**Exercise goal**
Only the lines from the one containing "Continue the Blender" through the one containing "white label and" are wanted. Give them again exactly, both ends included.

**Source excerpt**

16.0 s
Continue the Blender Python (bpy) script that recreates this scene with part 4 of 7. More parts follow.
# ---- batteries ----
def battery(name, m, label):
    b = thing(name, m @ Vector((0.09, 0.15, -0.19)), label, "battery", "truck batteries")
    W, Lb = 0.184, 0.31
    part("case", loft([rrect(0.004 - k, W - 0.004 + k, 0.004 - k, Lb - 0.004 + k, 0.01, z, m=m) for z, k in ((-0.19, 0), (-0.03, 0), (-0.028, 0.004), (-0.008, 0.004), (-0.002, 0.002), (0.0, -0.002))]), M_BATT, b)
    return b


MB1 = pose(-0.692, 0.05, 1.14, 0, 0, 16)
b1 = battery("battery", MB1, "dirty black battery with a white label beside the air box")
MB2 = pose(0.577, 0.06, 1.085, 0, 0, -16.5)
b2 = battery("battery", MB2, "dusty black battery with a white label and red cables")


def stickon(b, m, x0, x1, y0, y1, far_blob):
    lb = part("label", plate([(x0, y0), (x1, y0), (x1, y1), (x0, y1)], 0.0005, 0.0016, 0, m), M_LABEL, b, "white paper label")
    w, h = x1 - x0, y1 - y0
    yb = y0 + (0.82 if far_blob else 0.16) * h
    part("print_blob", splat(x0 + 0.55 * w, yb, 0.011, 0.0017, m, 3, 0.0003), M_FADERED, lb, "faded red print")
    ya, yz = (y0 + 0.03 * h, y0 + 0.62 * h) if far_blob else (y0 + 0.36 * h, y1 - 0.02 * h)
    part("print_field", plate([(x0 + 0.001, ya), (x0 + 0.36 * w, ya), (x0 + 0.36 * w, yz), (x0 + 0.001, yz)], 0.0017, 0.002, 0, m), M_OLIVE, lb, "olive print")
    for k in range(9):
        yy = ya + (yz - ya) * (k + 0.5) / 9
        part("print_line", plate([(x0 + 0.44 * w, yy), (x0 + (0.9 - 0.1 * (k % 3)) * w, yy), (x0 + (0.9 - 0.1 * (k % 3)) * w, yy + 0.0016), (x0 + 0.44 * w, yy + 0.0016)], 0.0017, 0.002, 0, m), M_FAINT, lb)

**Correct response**
Continue the Blender Python (bpy) script that recreates this scene with part 4 of 7. More parts follow.
# ---- batteries ----
def battery(name, m, label):
    b = thing(name, m @ Vector((0.09, 0.15, -0.19)), label, "battery", "truck batteries")
    W, Lb = 0.184, 0.31
    part("case", loft([rrect(0.004 - k, W - 0.004 + k, 0.004 - k, Lb - 0.004 + k, 0.01, z, m=m) for z, k in ((-0.19, 0), (-0.03, 0), (-0.028, 0.004), (-0.008, 0.004), (-0.002, 0.002), (0.0, -0.002))]), M_BATT, b)
    return b


MB1 = pose(-0.692, 0.05, 1.14, 0, 0, 16)
b1 = battery("battery", MB1, "dirty black battery with a white label beside the air box")
MB2 = pose(0.577, 0.06, 1.085, 0, 0, -16.5)
b2 = battery("battery", MB2, "dusty black battery with a white label and red cables")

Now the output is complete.